There’s nothing true about this play that I didn’t say about the others. It’s well-written and the language is so perfectly captured I can hear it being said as I read. And like the other plays, something I didn’t mention, because it was originally cast with a couple of well-known actors, I can even imagine it being performed with specific faces and specific voices.
This is the earliest, by chronology, of August Wilson’s Century Cycle, taking place in 1904. Like I mentioned in the Faulkner novels, the spectre of the Civil War permeates this play like almost none of the others (except Joe Turner’s Come and Gone) and the character are at most one generation removed from Emancipation and still in the midst of the Great Migration.

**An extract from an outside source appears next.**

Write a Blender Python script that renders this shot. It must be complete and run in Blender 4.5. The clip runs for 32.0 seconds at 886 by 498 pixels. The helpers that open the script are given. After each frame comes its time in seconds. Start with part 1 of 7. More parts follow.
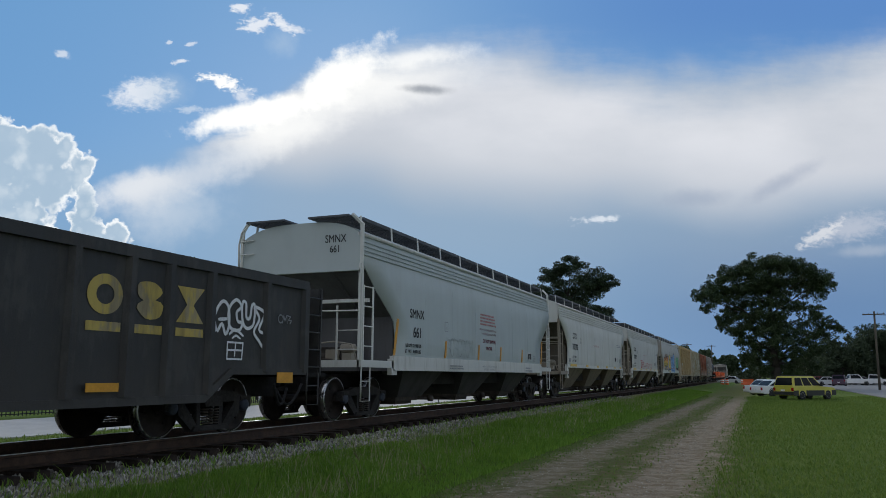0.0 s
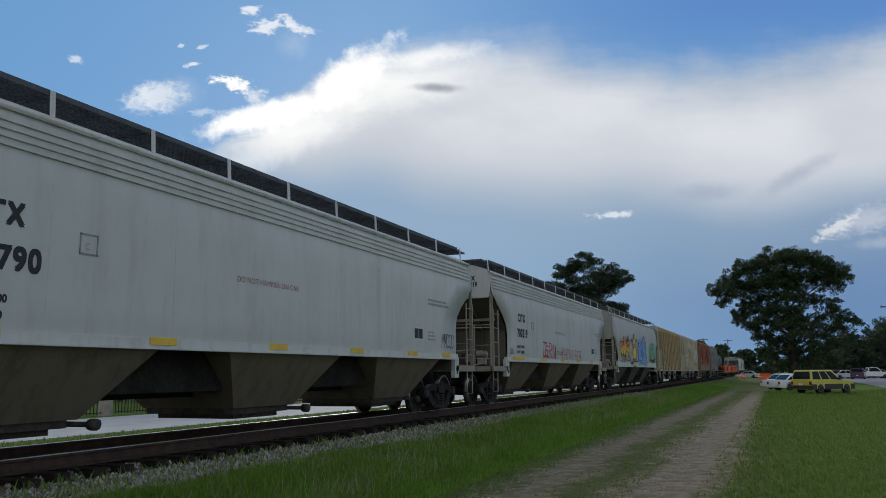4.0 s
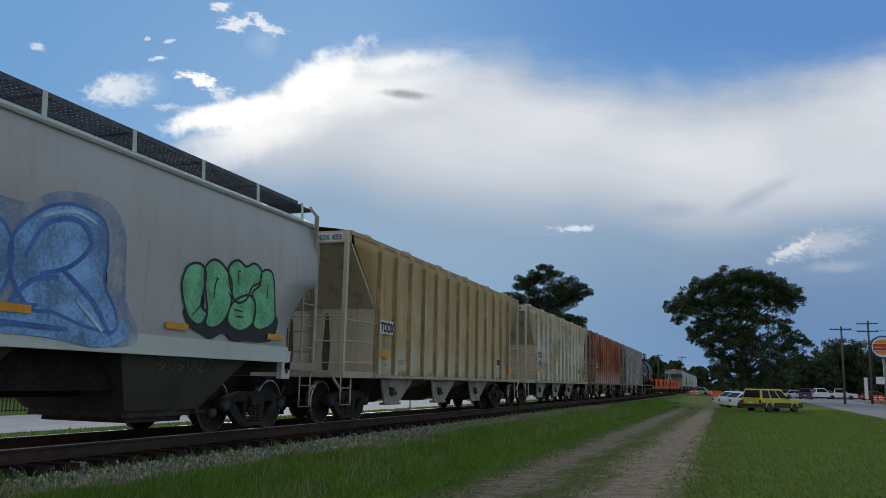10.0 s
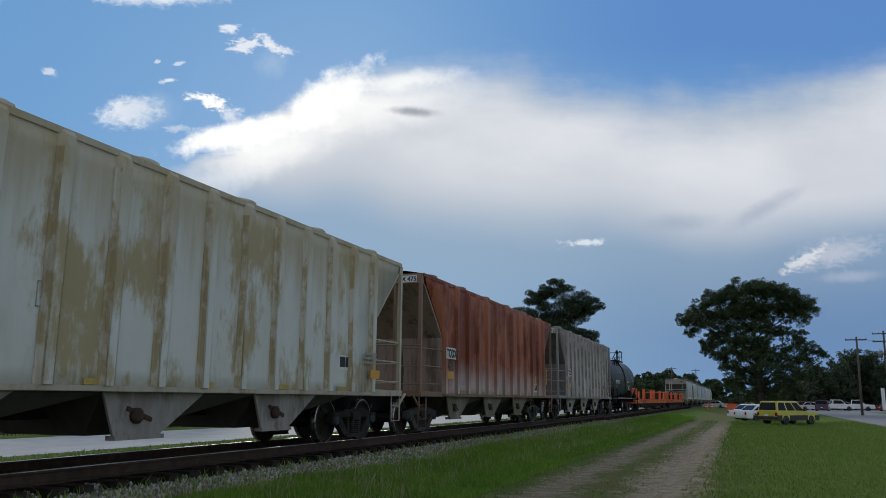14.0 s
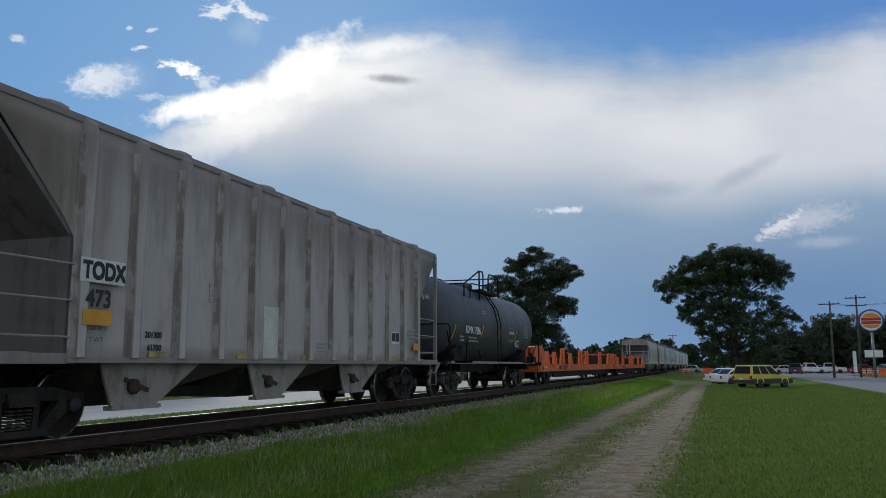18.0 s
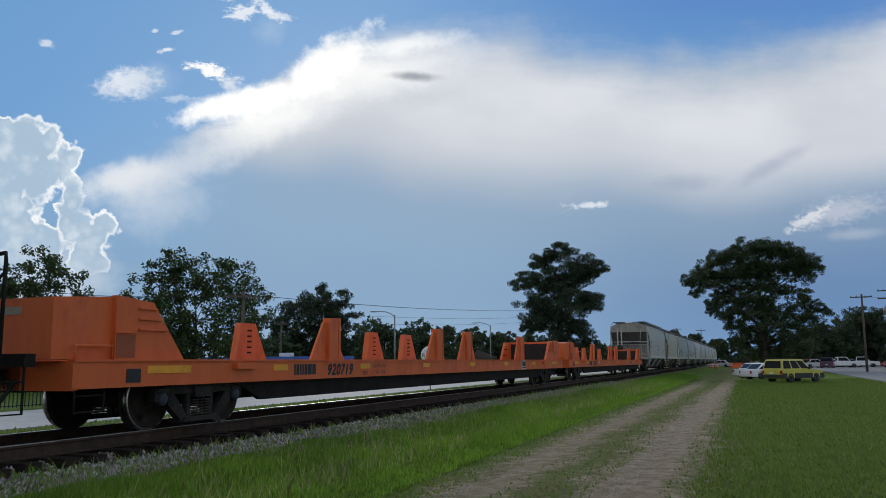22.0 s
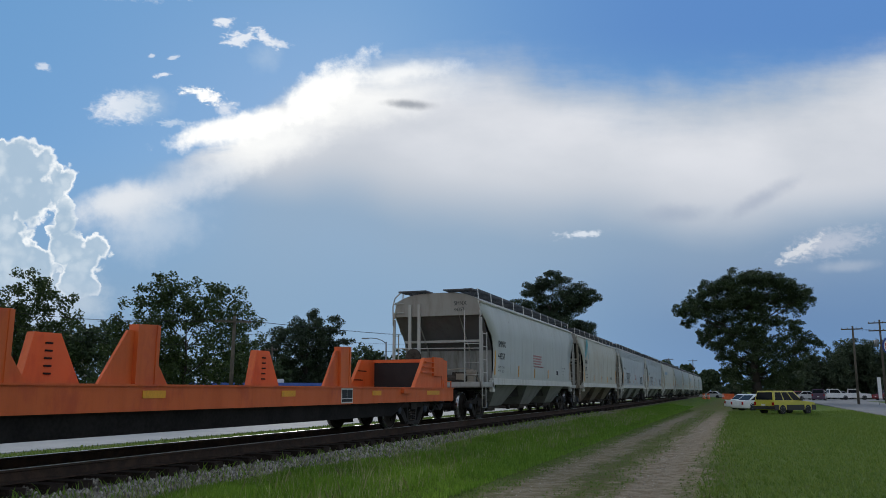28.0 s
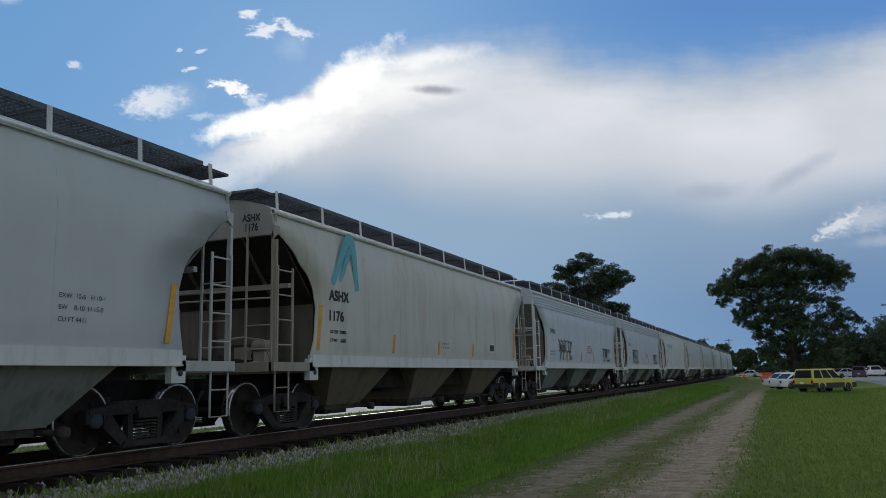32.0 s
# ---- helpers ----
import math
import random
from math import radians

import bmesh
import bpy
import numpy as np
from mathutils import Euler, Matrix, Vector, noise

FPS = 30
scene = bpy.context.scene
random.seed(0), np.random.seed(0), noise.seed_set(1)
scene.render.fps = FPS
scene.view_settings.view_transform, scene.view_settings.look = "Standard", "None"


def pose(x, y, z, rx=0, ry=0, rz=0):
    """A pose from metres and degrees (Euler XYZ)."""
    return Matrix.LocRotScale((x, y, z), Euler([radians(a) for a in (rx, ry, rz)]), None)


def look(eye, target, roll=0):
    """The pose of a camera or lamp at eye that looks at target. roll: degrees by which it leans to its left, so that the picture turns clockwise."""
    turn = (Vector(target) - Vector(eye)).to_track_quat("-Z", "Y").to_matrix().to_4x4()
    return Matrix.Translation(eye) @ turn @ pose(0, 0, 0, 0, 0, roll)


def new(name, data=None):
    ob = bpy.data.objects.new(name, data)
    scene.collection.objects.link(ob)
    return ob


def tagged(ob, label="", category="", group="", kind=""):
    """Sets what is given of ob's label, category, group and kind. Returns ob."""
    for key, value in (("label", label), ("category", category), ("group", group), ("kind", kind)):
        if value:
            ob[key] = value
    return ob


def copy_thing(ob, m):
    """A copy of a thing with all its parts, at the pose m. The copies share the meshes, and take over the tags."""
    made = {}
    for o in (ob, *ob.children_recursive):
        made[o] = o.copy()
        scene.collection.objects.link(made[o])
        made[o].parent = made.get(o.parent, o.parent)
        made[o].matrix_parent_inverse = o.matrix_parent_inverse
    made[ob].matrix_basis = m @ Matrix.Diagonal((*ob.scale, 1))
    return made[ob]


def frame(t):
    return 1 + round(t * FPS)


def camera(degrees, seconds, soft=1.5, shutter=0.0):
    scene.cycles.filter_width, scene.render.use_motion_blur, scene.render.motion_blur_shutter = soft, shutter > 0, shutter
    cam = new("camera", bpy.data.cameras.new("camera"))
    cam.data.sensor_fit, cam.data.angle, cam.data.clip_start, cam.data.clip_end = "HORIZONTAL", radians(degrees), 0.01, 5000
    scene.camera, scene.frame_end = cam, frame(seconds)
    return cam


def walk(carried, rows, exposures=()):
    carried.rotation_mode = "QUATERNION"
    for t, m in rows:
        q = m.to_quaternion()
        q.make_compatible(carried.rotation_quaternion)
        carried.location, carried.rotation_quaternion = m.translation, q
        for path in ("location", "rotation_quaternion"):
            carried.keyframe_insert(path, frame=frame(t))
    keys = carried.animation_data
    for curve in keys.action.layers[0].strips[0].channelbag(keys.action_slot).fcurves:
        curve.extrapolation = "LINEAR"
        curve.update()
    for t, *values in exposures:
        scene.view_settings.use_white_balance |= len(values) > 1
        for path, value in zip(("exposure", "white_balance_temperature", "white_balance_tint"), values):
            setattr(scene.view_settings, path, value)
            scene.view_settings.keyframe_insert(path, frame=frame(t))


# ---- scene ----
cam = camera(59.0, 32.0, soft=0.5)
PATH = [
    (0.0, pose(0, 0, 1.5, 99.20, -0.08, 21.58)),
    (0.5, pose(0, 0, 1.5, 99.07, 0.17, 21.76)),
    (1.0, pose(0, 0, 1.5, 99.20, 0.30, 21.96)),
    (1.5, pose(0, 0, 1.5, 99.34, 0.49, 22.19)),
    (2.0, pose(0, 0, 1.5, 99.07, 0.82, 22.34)),
    (2.5, pose(0, 0, 1.5, 98.99, 0.81, 22.07)),
    (3.0, pose(0, 0, 1.5, 99.15, 0.76, 22.42)),
    (3.5, pose(0, 0, 1.5, 99.15, 0.59, 22.69)),
    (5.5, pose(0, 0, 1.5, 98.74, 0.73, 22.18)),
    (6.0, pose(0, 0, 1.5, 98.84, 0.62, 21.81)),
    (6.5, pose(0, 0, 1.5, 99.17, 0.56, 21.96)),
    (7.0, pose(0, 0, 1.5, 99.00, 0.68, 22.08)),
    (7.5, pose(0, 0, 1.5, 99.30, 0.47, 21.37)),
    (8.0, pose(0, 0, 1.5, 99.50, 0.49, 21.41)),
    (8.5, pose(0, 0, 1.5, 100.07, 0.18, 20.86)),
    (9.0, pose(0, 0, 1.5, 100.14, -0.07, 20.78)),
    (9.5, pose(0, 0, 1.5, 98.87, -0.49, 19.70)),
    (10.0, pose(0, 0, 1.5, 99.63, -1.24, 19.57)),
    (10.5, pose(0, 0, 1.5, 99.66, -1.12, 19.41)),
    (11.0, pose(0, 0, 1.5, 99.77, -1.02, 20.05)),
    (11.5, pose(0, 0, 1.5, 100.32, -0.78, 20.22)),
    (12.0, pose(0, 0, 1.5, 100.65, -0.20, 21.18)),
    (12.5, pose(0, 0, 1.5, 100.53, 0.13, 21.81)),
    (13.0, pose(0, 0, 1.5, 100.39, 0.55, 21.51)),
    (13.5, pose(0, 0, 1.5, 100.86, -0.06, 21.05)),
    (14.0, pose(0, 0, 1.5, 100.80, -0.46, 20.47)),
    (14.5, pose(0, 0, 1.5, 100.78, -0.46, 20.16)),
    (16.5, pose(0, 0, 1.5, 101.17, -0.83, 19.62)),
    (17.0, pose(0, 0, 1.5, 99.98, 0.42, 19.49)),
    (17.5, pose(0, 0, 1.5, 98.76, 1.06, 19.89)),
    (18.0, pose(0, 0, 1.5, 98.50, 0.20, 19.06)),
    (18.5, pose(0, 0, 1.5, 98.92, -0.43, 18.36)),
    (19.0, pose(0, 0, 1.5, 99.30, -0.22, 18.86)),
    (19.5, pose(0, 0, 1.5, 98.85, 0.04, 19.70)),
    (20.0, pose(0, 0, 1.5, 98.77, 0.46, 19.70)),
    (20.5, pose(0, 0, 1.5, 98.48, 0.48, 19.99)),
    (21.0, pose(0, 0, 1.5, 98.74, 0.73, 19.86)),
    (21.5, pose(0, 0, 1.5, 97.79, 0.53, 20.32)),
    (22.0, pose(0, 0, 1.5, 98.28, 0.60, 20.96)),
    (22.5, pose(0, 0, 1.5, 98.41, 1.16, 21.36)),
    (23.0, pose(0, 0, 1.5, 98.26, 0.84, 20.90)),
    (23.5, pose(0, 0, 1.5, 98.48, 0.85, 21.08)),
    (24.0, pose(0, 0, 1.5, 98.17, 0.58, 19.70)),
    (24.5, pose(0, 0, 1.5, 98.33, 0.21, 20.68)),
    (25.0, pose(0, 0, 1.5, 98.36, 0.63, 20.07)),
    (25.5, pose(0, 0, 1.5, 98.21, 0.63, 19.94)),
    (27.5, pose(0, 0, 1.5, 100.29, -0.26, 19.54)),
    (28.0, pose(0, 0, 1.5, 100.27, 0.01, 20.32)),
    (28.5, pose(0, 0, 1.5, 100.39, 0.44, 20.21)),
    (29.0, pose(0, 0, 1.5, 99.51, 0.93, 20.97)),
    (29.5, pose(0, 0, 1.5, 99.91, 0.92, 21.28)),
    (30.0, pose(0, 0, 1.5, 99.75, 1.36, 22.18)),
    (30.5, pose(0, 0, 1.5, 99.67, 1.08, 22.04)),
    (31.0, pose(0, 0, 1.5, 99.23, 0.86, 23.14)),
    (31.5, pose(0, 0, 1.5, 99.50, 1.15, 23.37)),
    (32.0, pose(0, 0, 1.5, 99.22, 1.12, 22.77)),
]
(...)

This is a story told many times over the 20th century, but it’s one that sinks when it’s told because of how much in implicates whiteness. The destruction of black-only spaces has a real and present history in the landscape of American history. And even though whiteness is to blame for it, whiteness, being wily, usually escapes responsibility. Given how the news, the state, and plenty of people have for centuries implicated every Black, Brown, Asian, and now Muslim persons for the act of individuals, the winnowing down of every act of racial terror, racial jealousy, and racial destruction committed by whiteness, even directly in the name of the law to the singular act of singular people is infuriating.
I live in a city where the formerly strong “Black Wall St of the South,” where the first black-owned bank in the US was founded, was split in several pieces by multiple highways, thus ending that economic self-sufficiency. That’s policy based terrorism. But in places like Oklahoma or Ohio, where the on-book violence of Jim Crow is not the law, have histories similar to this.
So placing this play in Pittsburgh, where again the false safety of the North looms, speaks to this specific history of violence.